Gold surged overnight, while U.S. stock-index futures slumped, the dollar fell and Treasury yields rose on selling tied to renewed fears over Fed independence. A joint statement issued by a bipartisan array of former central bank chiefs, including Janet Yellen, Ben Bernanke and Alan Greenspan, and other former economic policy officials warned: “The Federal Reserve’s independence and the public’s perception of that independence are critical for economic performance, including achieving the goals Congress has set for the Federal Reserve of stable prices, maximum employment, and moderate long-term interest rates. The reported criminal inquiry into Federal Reserve Chair Jay Powell is an unprecedented attempt to use prosecutorial attacks to undermine that independence. This is how monetary policy is made in emerging markets with weak institutions, with highly negative consequences for inflation and the functioning of their economies more broadly.”

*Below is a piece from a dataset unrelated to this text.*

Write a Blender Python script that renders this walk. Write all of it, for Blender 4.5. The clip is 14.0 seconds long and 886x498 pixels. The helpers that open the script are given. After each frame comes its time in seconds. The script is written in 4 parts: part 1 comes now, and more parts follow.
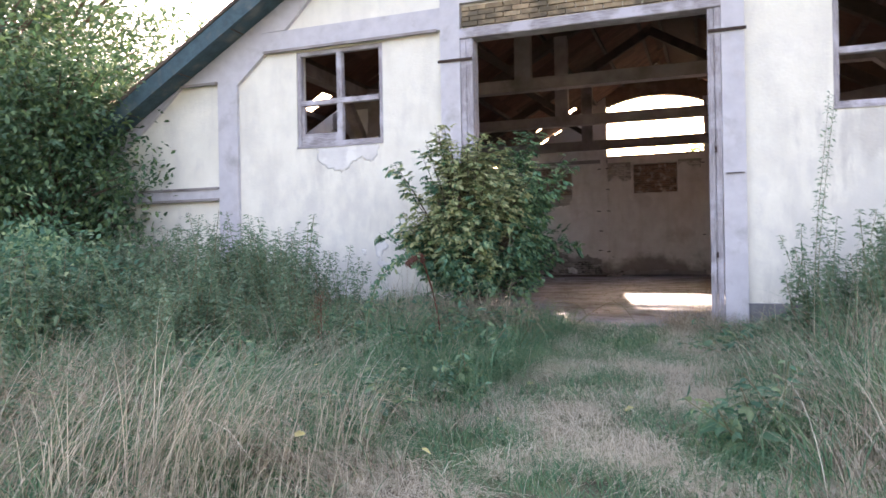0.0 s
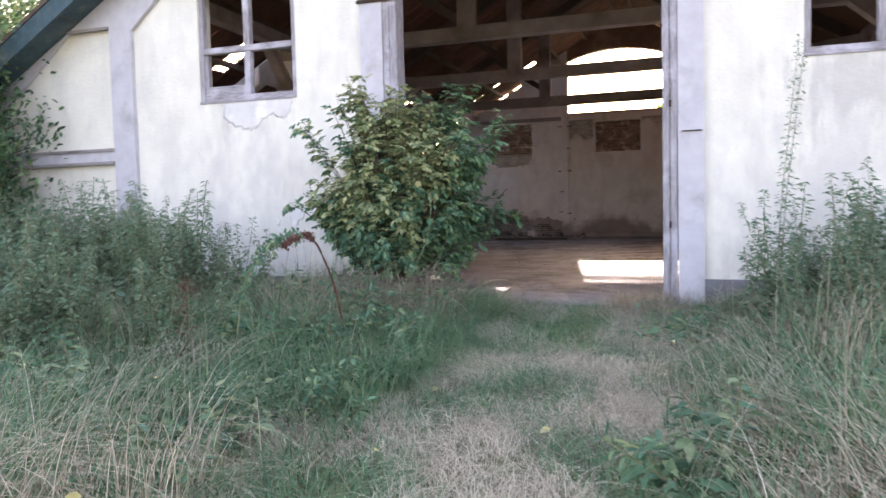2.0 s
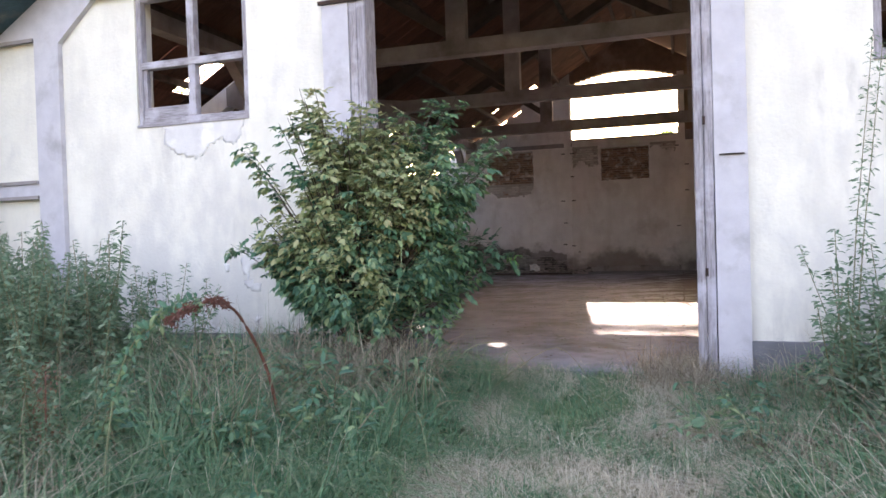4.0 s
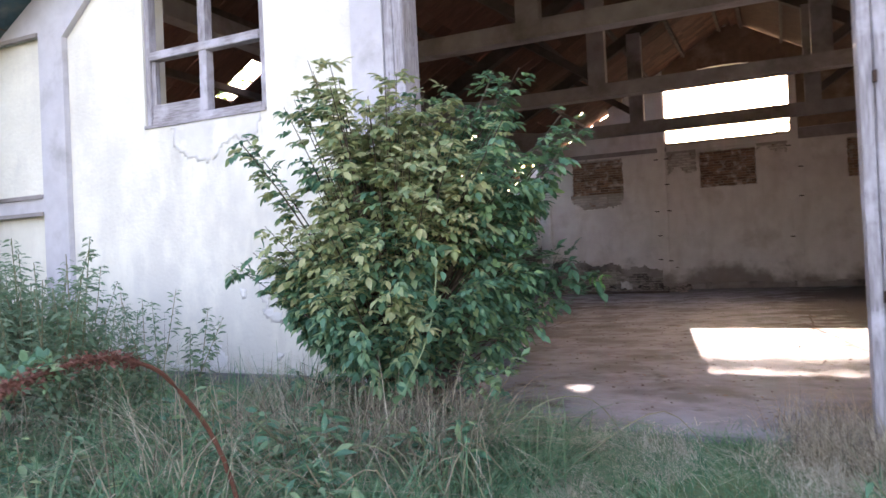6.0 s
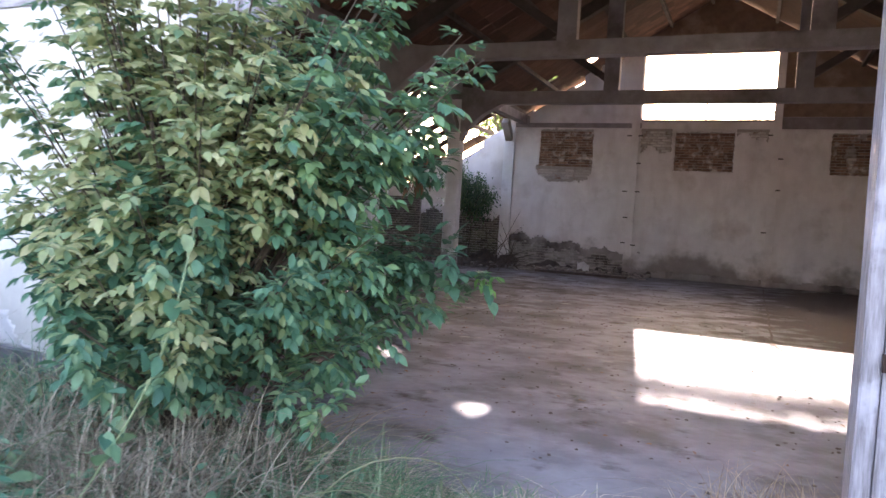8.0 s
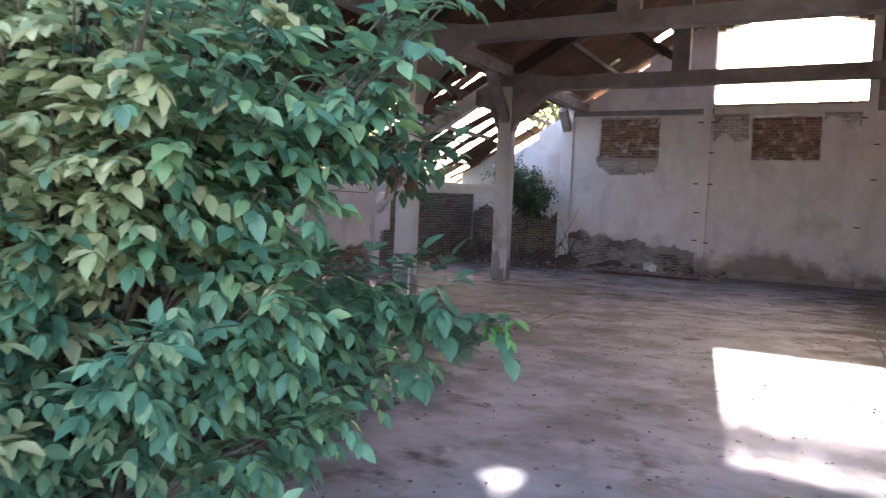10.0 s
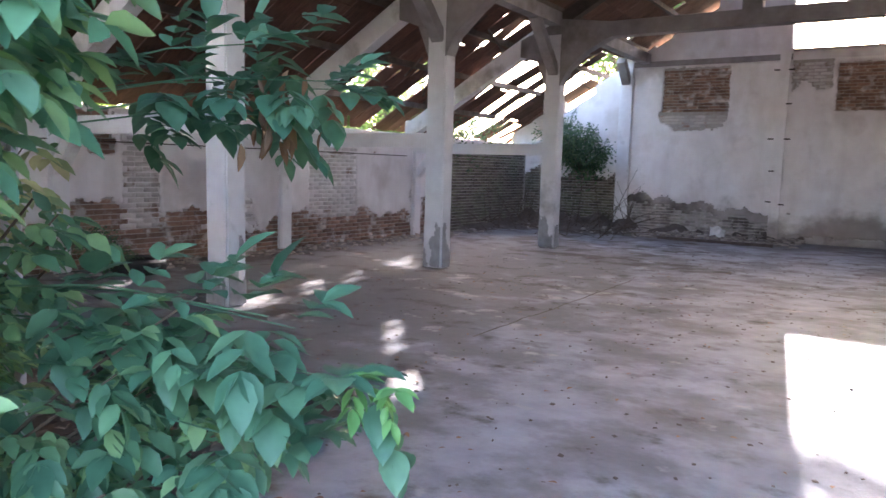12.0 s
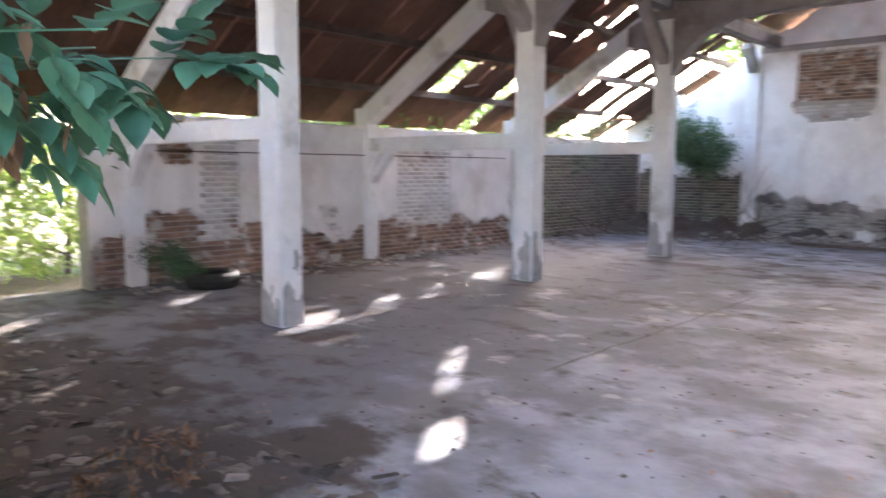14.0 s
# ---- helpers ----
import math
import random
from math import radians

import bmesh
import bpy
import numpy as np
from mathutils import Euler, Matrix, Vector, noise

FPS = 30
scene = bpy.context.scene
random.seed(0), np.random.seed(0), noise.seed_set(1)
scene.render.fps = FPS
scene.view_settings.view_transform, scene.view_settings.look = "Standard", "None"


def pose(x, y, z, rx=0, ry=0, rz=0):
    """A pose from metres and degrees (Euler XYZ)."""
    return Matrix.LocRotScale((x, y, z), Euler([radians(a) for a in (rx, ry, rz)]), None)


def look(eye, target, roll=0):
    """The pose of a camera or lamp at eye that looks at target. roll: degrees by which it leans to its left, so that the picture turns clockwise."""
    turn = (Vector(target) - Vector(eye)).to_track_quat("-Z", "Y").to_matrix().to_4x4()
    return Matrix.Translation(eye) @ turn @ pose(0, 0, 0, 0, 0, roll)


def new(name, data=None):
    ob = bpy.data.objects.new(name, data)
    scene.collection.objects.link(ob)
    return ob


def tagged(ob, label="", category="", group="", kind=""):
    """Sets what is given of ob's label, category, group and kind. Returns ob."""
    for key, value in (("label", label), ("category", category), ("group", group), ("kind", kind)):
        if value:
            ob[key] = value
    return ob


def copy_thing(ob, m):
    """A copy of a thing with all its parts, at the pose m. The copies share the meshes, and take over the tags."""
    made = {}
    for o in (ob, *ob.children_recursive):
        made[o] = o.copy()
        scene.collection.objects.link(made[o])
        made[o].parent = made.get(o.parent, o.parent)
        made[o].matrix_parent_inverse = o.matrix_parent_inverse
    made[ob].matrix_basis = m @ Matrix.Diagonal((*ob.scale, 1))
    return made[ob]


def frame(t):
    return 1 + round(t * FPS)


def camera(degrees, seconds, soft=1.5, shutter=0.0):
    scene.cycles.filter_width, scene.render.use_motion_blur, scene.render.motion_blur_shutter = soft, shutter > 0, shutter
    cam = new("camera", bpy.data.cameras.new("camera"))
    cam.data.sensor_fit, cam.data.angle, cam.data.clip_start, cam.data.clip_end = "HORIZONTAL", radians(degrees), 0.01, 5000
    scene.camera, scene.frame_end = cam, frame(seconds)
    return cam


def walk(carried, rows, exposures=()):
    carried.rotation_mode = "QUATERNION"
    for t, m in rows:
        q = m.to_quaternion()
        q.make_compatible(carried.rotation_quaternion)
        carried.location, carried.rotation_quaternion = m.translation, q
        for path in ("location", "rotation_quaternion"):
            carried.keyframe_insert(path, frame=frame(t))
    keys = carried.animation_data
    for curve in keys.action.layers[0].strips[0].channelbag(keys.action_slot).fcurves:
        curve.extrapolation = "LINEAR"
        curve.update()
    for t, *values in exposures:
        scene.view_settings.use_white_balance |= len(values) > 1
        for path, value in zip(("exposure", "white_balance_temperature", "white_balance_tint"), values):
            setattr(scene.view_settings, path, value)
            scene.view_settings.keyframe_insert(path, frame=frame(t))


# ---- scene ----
cam = camera(63.2, 14.0, shutter=0.4)
EXPOSURES = [(0, 2.84, 7800, 28), (2.5, 3.05, 7900, 29), (5, 3.06, 7850, 28), (7.5, 3.55, 7250, 28), (9, 3.75, 6900, 27), (11.5, 4.17, 6400, 22), (12.5, 4.6, 6300, 19), (14, 4.92, 6400, 18)]
PATH = [
    (0, (3.514, -9.551, 1.022), (2.818, -7.676, 1.024), -1.0),
    (0.5, (3.627, -9.363, 1.068), (2.875, -7.51, 1.078), 2.0),
    (1, (3.641, -8.926, 1.081), (3.092, -7.003, 1.08), 2.5),
    (1.5, (3.665, -8.556, 1.111), (3.274, -6.595, 1.12), -0.2),
    (2, (3.687, -8.229, 1.142), (3.063, -6.332, 1.028), -1.4),
    (2.5, (3.636, -7.893, 1.151), (2.934, -6.022, 1.062), 0.7),
    (2.7, (3.577, -7.726, 1.179), (2.956, -5.828, 1.074), -0.8),
    (4.8, (3.349, -6.077, 1.277), (2.641, -4.206, 1.291), -4.0),
    (5, (3.318, -5.955, 1.276), (2.511, -4.125, 1.278), -5.8),
    (5.5, (3.172, -5.52, 1.259), (2.336, -3.702, 1.274), -4.1),
    (6, (3.071, -4.994, 1.248), (2.216, -3.186, 1.272), -2.6),
    (6.5, (3.04, -4.629, 1.255), (2.051, -2.89, 1.251), -0.1),
    (7, (3.058, -4.156, 1.28), (2.26, -2.323, 1.323), 2.4),
    (7.5, (3.105, -3.717, 1.369), (2.332, -1.873, 1.354), 3.5),
    (8, (3.091, -3.319, 1.377), (2.304, -1.483, 1.282), 3.4),
    (8.2, (3.081, -3.156, 1.374), (2.329, -1.305, 1.28), 3.1),
    (8.5, (3.034, -2.887, 1.372), (2.356, -1.008, 1.276), 4.8),
    (9, (2.953, -2.583, 1.439), (2.191, -0.736, 1.362), 1.8),
    (9.2, (2.922, -2.494, 1.439), (2.094, -0.675, 1.356), 1.6),
    (11.5, (2.635, -1.047, 1.424), (1.62, 0.67, 1.279), 2.4),
    (12, (2.662, -0.846, 1.476), (1.571, 0.815, 1.251), 1.6),
    (12.5, (2.657, -0.629, 1.509), (1.494, 0.982, 1.276), 3.3),
    (12.9, (2.587, -0.377, 1.462), (1.458, 1.248, 1.169), 2.4),
    (13, (2.565, -0.305, 1.466), (1.452, 1.332, 1.182), 1.5),
    (13.5, (2.416, -0.033, 1.509), (1.332, 1.627, 1.242), 2.1),
    (14, (2.488, 0.178, 1.496), (1.131, 1.631, 1.273), 0.3),
]
walk(cam, [(t, look(eye, target, roll)) for t, eye, target, roll in PATH], EXPOSURES)

# ---- world, sun, exposure ----
SUN_AZ = math.atan2(-0.1575, 1.0)
SUN_EL = math.atan(0.408 / 1.0123)
world = bpy.data.worlds.new("world")
scene.world = world
world.use_nodes = True
wn, wl = world.node_tree.nodes, world.node_tree.links
sky = wn.new("ShaderNodeTexSky")
sky.sky_type, sky.sun_disc = "NISHITA", False
sky.sun_elevation, sky.sun_rotation = SUN_EL, SUN_AZ
sky.air_density, sky.dust_density, sky.ozone_density = 1.0, 4.0, 0.6
wl.new(sky.outputs[0], wn["Background"].inputs[0])
wn["Background"].inputs[1].default_value = 0.15
sun_data = bpy.data.lights.new("sun", "SUN")
sun_data.energy, sun_data.angle, sun_data.color = 4.5, radians(0.5), (1.0, 0.96, 0.90)
sun = new("sun", sun_data)
sun.matrix_world = look((-4, 60, 25), (-4 + 1.575, 50, 25 - 4.08))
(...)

Stock-market investors appeared to shake off concerns, at least for now, with the Dow Jones Industrial Average finishing with a gain of 86 points, or 0.2%, while the S&P 500 advanced 0.2%, with both indexes building on Friday’s record finishes.
China quotas pressure Brazil meatpackers… Brazil, the world’s top beef exporter, is on track to lower production after China, its main buyer, put quotas on imports, Bloomberg reported. China in December announced a beef quota smaller than what Brazil has shipped in recent years, which is expected to force meatpackers to trim production this year, the report said, with banks and consulting firms cutting forecasts. That means supplies that were already set to shrink due to lower cattle availability could see an even steeper fall than previously expected, the report said.
Bloomberg said the drop would make for a more challenging year ahead for Brazil’s meat industry as well as for companies such as JBS NV, Minerva SA and MBRF Global Foods Company SA, which have large operations in the South American nation. The impact already is being seen with shares falling since China’s Dec. 31 announcement, the report noted.